In the cult comedy, local bosses get a tip-off that a US delegation might make a stopover in the town. Villagers are told to organise a parade in an attempt to impress the American officials and access some of the post-WWII Marshall Plan funds. Despite their travails, Mr. Marshall never shows up.
A reversed modern re-enactment might have just taken place in real life, featuring British billionaire and activist investor Sir Chris Hohn.
The Children’s Investment fund (TCI), Hohn’s hedge fund, has achieved something unprecedented in Spain, that could be also exported to other jurisdictions as a blueprint for climate engagement.
Hohn built a 3.86% stake in Aena, Spain’s airport infrastructure manager, since it IPO’d in 2015. He sits on the board and is the largest shareholder after the Spanish government which holds 51% of shares via a public entity called Enaire.
“Our resolution is compliant with the Paris Agreement, that Spain is endorsing. We are partners of the Spanish government” – Jonathan Amouyal, TCI
For about a year, TCI has been pushing a vigorous climate engagement at Aena that goes beyond asking for enhanced carbon disclosures. It seeks from Aena a leadership role in advocating with regulators and politicians for the necessary changes to decarbonise the aviation sector.

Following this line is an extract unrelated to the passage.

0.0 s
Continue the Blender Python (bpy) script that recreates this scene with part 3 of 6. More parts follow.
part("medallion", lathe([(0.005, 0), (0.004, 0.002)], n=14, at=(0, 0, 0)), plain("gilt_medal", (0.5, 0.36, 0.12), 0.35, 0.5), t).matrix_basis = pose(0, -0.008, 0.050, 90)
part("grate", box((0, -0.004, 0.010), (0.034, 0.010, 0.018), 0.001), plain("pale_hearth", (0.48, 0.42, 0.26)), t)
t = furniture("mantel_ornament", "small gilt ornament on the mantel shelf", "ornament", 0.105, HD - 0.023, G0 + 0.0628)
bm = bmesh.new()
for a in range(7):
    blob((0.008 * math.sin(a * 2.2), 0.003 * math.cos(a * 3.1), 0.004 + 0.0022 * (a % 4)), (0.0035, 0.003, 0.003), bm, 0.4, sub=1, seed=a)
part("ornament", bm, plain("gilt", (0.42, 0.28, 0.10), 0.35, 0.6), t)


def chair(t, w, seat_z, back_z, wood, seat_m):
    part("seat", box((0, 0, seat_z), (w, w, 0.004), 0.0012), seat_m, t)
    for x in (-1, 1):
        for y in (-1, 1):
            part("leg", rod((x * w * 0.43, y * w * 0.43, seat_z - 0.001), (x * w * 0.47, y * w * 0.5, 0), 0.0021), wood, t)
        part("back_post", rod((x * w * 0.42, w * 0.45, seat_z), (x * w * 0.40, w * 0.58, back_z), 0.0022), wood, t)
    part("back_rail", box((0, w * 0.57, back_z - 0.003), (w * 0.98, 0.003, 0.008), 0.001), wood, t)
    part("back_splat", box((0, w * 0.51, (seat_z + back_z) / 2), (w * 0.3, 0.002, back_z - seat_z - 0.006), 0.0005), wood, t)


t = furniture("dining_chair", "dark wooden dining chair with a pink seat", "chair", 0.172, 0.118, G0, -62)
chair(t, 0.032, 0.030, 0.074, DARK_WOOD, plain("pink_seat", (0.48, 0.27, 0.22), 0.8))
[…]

Right until a week before last week’s AGM (October 29), Aena was reluctant to back Hohn’s proposals. TCI wanted to make Aena’s 2021 Climate Action Plan more ambitious and arrange an annual AGM item on successive climate plans from 2022 – amending the articles of association accordingly.
In a letter dated July 2020, Hohn shared his concerns with Teresa Ribera, Spain’s Minister for the Ecological Transition and Demographic Challenge.

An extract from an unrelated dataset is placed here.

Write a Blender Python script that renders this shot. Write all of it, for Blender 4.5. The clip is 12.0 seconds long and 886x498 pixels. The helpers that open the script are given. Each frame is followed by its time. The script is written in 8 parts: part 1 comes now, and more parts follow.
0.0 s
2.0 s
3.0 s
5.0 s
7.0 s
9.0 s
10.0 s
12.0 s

Hohn sought Ribera’s support, warning that Aena’s climate commitments were “vague” and lacked detail. He complained that its climate targets were “too long term to be meaningful” and that the company’s plan would fail to align with the Paris Agreement and the Spanish Government’s Declaration of Environmental Emergency.
“Aena, as a state owned company, should be a market leader in the fight against climate change,” Hohn wrote.

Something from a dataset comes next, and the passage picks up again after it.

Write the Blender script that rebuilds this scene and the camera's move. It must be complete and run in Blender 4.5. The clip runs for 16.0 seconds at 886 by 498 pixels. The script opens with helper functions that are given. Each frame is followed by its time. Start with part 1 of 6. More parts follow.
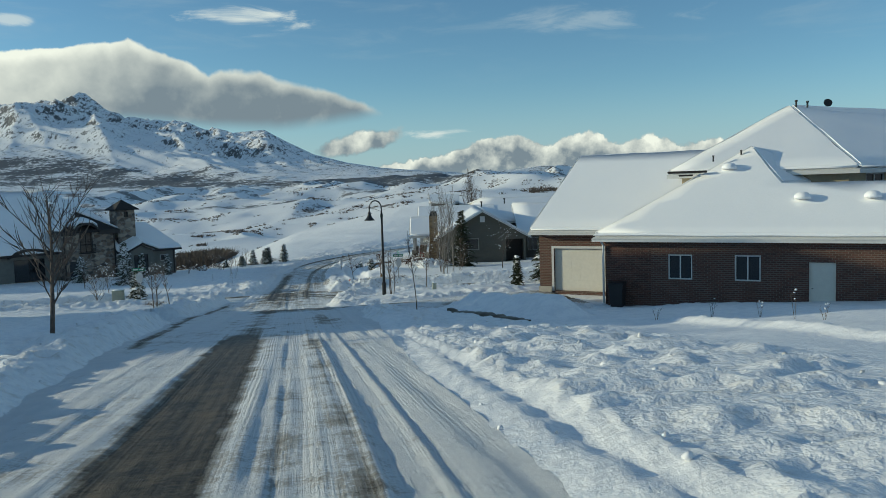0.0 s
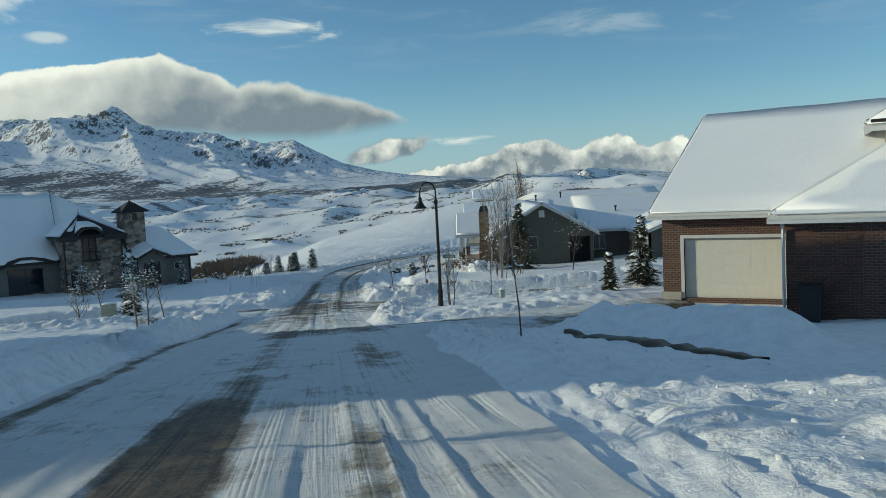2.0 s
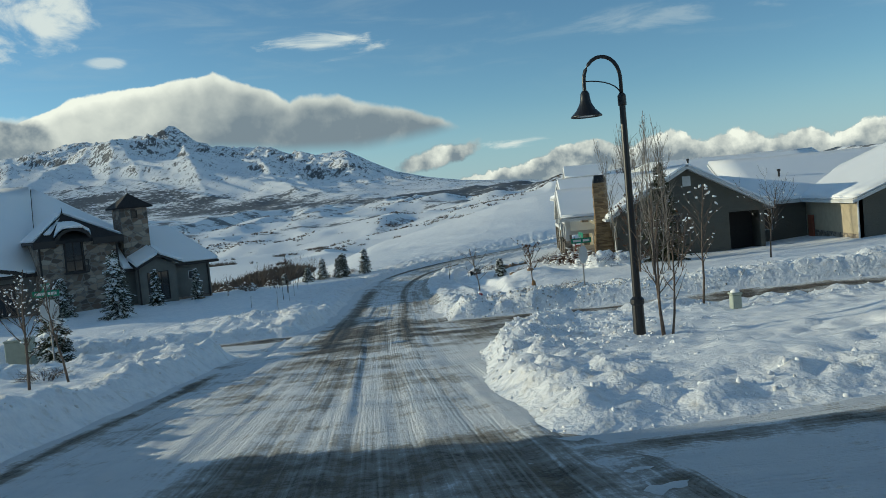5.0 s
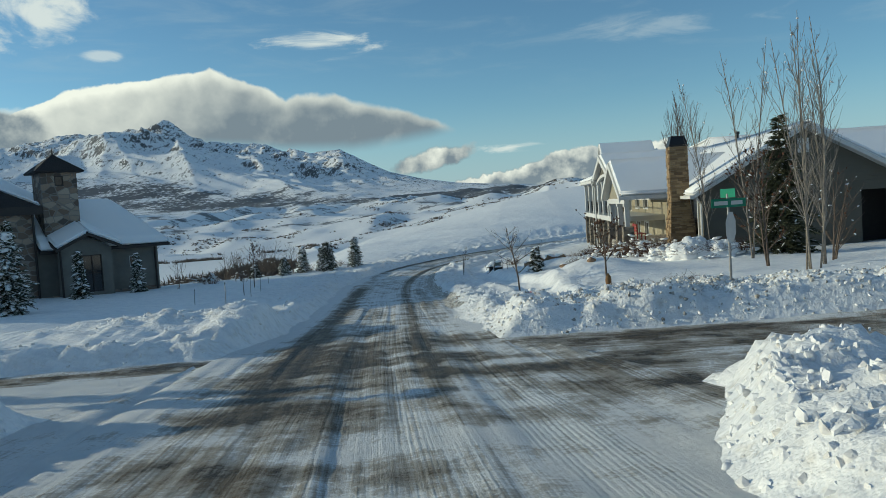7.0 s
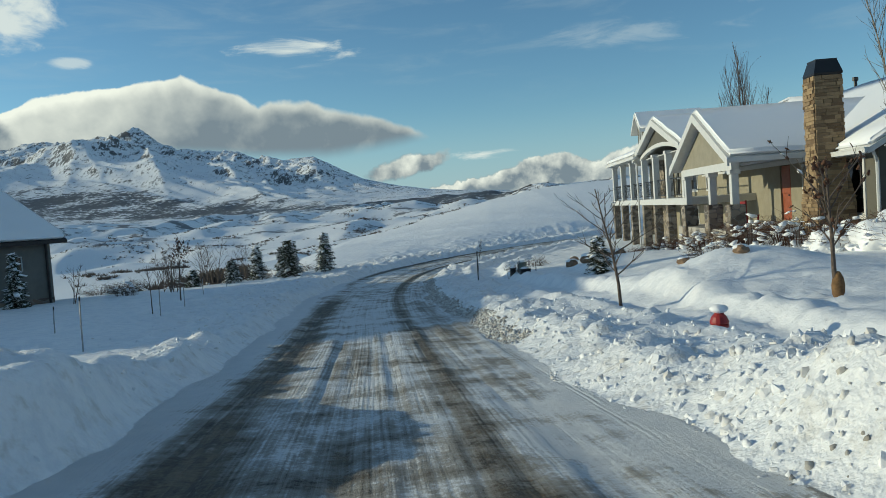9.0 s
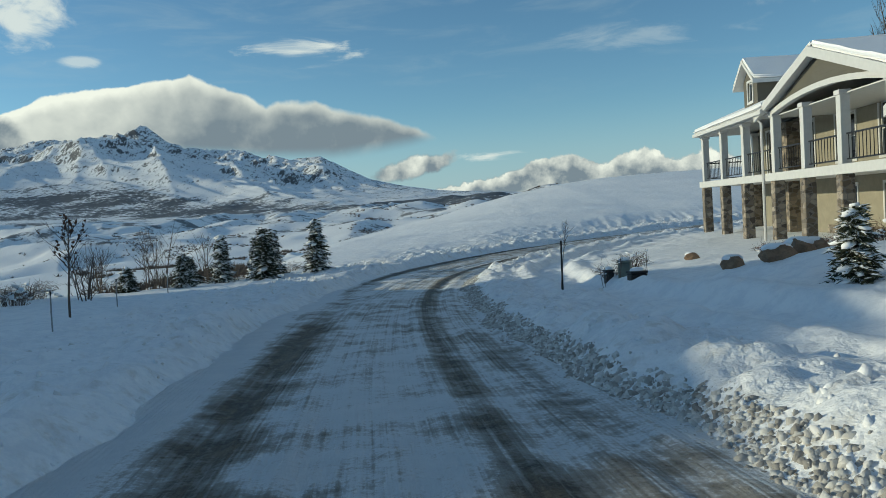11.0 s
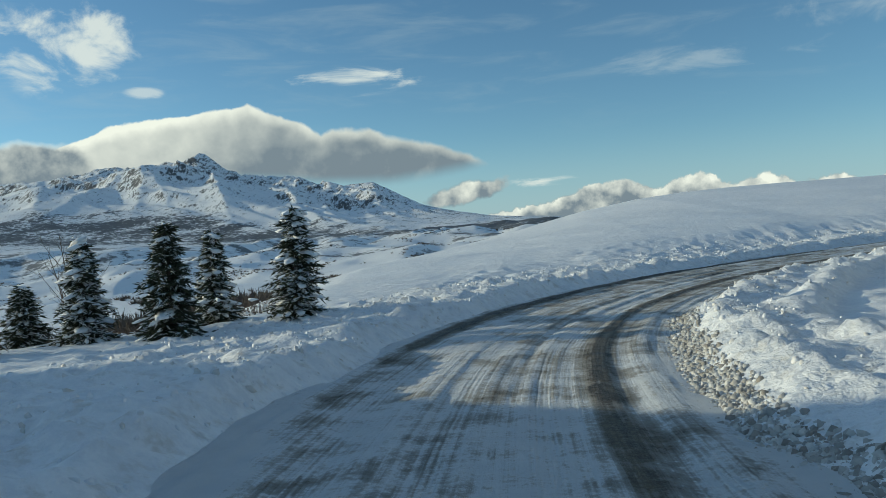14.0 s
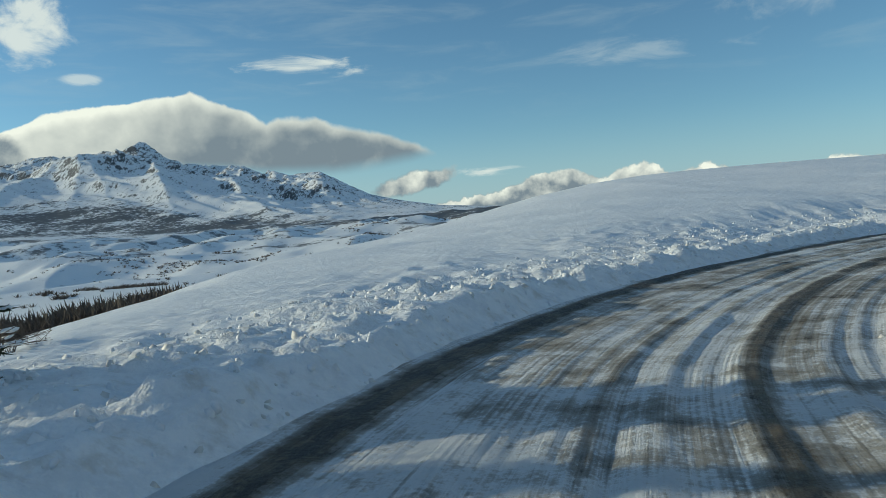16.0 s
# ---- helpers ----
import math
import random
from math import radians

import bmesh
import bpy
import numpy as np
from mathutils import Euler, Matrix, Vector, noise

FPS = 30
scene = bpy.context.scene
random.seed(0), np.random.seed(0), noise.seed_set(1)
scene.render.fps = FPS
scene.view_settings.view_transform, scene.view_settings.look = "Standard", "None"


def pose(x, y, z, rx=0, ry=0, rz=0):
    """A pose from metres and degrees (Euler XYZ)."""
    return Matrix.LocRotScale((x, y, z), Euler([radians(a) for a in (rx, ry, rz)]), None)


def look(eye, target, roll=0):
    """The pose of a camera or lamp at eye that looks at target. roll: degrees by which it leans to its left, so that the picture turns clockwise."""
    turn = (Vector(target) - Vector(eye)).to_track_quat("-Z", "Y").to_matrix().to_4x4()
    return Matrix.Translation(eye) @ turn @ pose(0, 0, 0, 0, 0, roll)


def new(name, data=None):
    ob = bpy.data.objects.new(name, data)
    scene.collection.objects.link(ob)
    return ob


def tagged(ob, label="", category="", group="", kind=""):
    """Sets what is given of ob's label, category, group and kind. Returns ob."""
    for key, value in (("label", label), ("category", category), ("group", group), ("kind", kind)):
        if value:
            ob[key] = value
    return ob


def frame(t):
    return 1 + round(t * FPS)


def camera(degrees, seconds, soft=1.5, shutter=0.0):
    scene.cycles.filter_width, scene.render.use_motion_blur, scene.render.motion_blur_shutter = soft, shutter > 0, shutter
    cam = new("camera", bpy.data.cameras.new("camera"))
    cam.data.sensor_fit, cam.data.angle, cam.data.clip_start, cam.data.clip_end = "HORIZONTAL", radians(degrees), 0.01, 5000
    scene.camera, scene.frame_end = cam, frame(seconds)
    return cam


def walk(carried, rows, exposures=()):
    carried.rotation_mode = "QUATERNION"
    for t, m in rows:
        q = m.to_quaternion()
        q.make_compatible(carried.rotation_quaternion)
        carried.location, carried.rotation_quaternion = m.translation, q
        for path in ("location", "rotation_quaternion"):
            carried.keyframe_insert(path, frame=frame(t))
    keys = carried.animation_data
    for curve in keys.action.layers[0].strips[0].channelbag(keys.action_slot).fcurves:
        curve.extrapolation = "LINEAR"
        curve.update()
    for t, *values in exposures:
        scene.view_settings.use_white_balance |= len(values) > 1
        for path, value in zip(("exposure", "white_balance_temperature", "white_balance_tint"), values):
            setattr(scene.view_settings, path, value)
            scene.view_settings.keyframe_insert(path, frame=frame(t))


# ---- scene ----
cam = camera(59.6, 16.0, soft=0.65)
PATH = [
    (0, (0.51, -1.851, 1.134), (0.513, 0.143, 0.974), -1.7),
    (0.5, (0.059, 0.823, 0.842), (0.034, 2.817, 0.691), -2.3),
    (1, (-0.432, 3.537, 0.549), (-0.463, 5.531, 0.399), -2.6),
    (1.5, (-0.983, 6.247, 0.212), (-1.03, 8.241, 0.063), -2.6),
    (2, (-1.523, 9.08, -0.124), (-1.595, 11.074, -0.265), -2.8),
    (2.5, (-2.106, 11.985, -0.451), (-2.232, 13.976, -0.588), -3.1),
    (3, (-2.697, 15.032, -0.813), (-2.855, 17.021, -0.947), -3.8),
    (3.5, (-3.285, 18.028, -1.165), (-3.458, 20.016, -1.294), -4.1),
    (4, (-3.937, 21.4, -1.479), (-4.107, 23.388, -1.612), -4.4),
    (4.5, (-4.583, 24.652, -1.919), (-4.759, 26.641, -2.046), -4.7),
    (5, (-5.163, 28.095, -2.183), (-5.374, 30.08, -2.301), -5.2),
    (7.5, (-8.441, 43.978, -4.155), (-8.614, 45.967, -4.269), -3.1),
    (8, (-9.097, 47.2, -4.435), (-9.25, 49.191, -4.552), -2.9),
    (8.5, (-9.67, 50.425, -4.69), (-9.815, 52.417, -4.798), -3.5),
    (9, (-10.264, 53.693, -4.932), (-10.389, 55.686, -5.032), -4.0),
    (9.2, (-10.548, 55.008, -4.966), (-10.671, 57.001, -5.078), -3.9),
    (11.3, (-12.657, 68.295, -5.982), (-12.799, 70.288, -6.068), -3.5),
    (11.5, (-12.866, 69.695, -6.071), (-13.005, 71.689, -6.146), -3.6),
    (12, (-13.38, 72.812, -6.197), (-13.518, 74.806, -6.265), -3.5),
    (12.5, (-13.898, 75.787, -6.317), (-14.066, 77.78, -6.354), -3.3),
    (13, (-14.321, 78.672, -6.452), (-14.527, 80.661, -6.468), -3.3),
    (13.5, (-14.705, 81.523, -6.561), (-14.93, 83.51, -6.58), -3.4),
    (14, (-15.048, 84.295, -6.68), (-15.318, 86.277, -6.702), -3.5),
    (14.5, (-15.277, 86.98, -6.755), (-15.539, 88.962, -6.782), -3.8),
    (15, (-15.474, 89.315, -6.824), (-15.72, 91.299, -6.857), -3.6),
    (15.5, (-15.557, 91.744, -6.906), (-15.775, 93.731, -6.949), -3.6),
    (16, (-15.514, 94.097, -6.967), (-15.653, 96.091, -7.024), -3.8),
]
walk(cam, [(t, look(eye, target, roll)) for t, eye, target, roll in PATH], exposures=[(0, -0.04, 6150, -8), (16, -0.04, 6150, -8)])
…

Asked about Minister Ribera’s reaction to the letter, a Spanish government spokesperson had not replied at the time of writing.
On the same question, Jonathan Amouyal, Partner at TCI Advisory Services LLP said: “We have had regular contacts with all stakeholders. Our resolution is compliant with the Paris Agreement that Spain is endorsing. We are partners of the Spanish government.”
Just hours before Aena’s AGM last week, Ribera pulled out of making a keynote speech at Spainsif’s annual event.
However, a ministry official, Valvanera Ulargui, Director General of the Climate Change Office, told the conference that markets would not be able to make “the green revolution” by themselves.
Discussing the Spanish Climate Change Bill, Ulargui said that new alliances between the public and the private sectors were needed to provide “certainty” for investors.
In the event, Aena’s AGM was uneventful. TCI’s resolutions were rubber stamped following last week’s board shift to recommending shareholder support. The Chairman and CEO, Maurici Lucena, presented the resolutions and praised Hohn’s role in raising the company’s climate ambitions.
TCI’s engagement goals include achieving A Grade CDP disclosures, for which “you really need to be at the forefront of your industry” according to Carole Ferguson, Head of Investor research at CDP.
Ferguson describes TCI’s shareholder proposals as well thought out: “The approach that has been taken is very specific, detailed, setting up what the expectation is as a shareholder and what they are looking for in terms of a decarbonisation strategy.”
Ferguson says the proposals ask for quite a high bar but “that’s something companies need to be thinking about, particularly the airline sector”. She highlights also the merits of TCI’s strategy about turning companies like Aena into enablers of decarbonisation in the aviation industry.
Proxy advisors Glass Lewis and ISS drafted their voting recommendations before Aena’s board changed their views on TCI’s shareholder proposals. All were supportive of Hohn’s challenge to management.
Likewise, Corporance, the Iberian partner of the ECGS network of European proxy firms, recommended voting for the proposals. Its CEO and Founder, Juan Prieto, notes that if Aena’s board had not changed its advice, it would have been a test for domestic institutional investors, who tend to rely on and vote with management.
Prieto says they are still “waking up” to a domestic stewardship market that is not mature yet, although the recent transposition of the EU Shareholders Right Directive II will change that.
Prieto welcomes Hohn’s successful and unprecedented move and hopes it can be the first of many more meaningful engagements.
Aena is not the only company engaged by TCI, similar climate action has been requested from other holdings in its portfolio, from Airbus to Microsoft or French airport operator Vinci.
It is worth noting that Aena is the majority shareholder of London Luton Airport in the UK, with 51% of the share capital. In addition, Hohn is also a significant shareholder at Spanish construction firm Ferrovial, which owns 25% of Heathrow Airport. Ferrovial is also in the climate target list of TCI, although instead of the government, it is controlled by its founders, the Del Pino y Calvo-Sotelo family.
Asked whether the same resolution could be filed at other companies in Spain and beyond, TCI’s Amouyal declined to comment but said:
“It's fair to assume that other companies that haven’t done it yet, should. A company not doing it or taking it seriously, has risks embedded, which can cause great financial losses for shareholders.”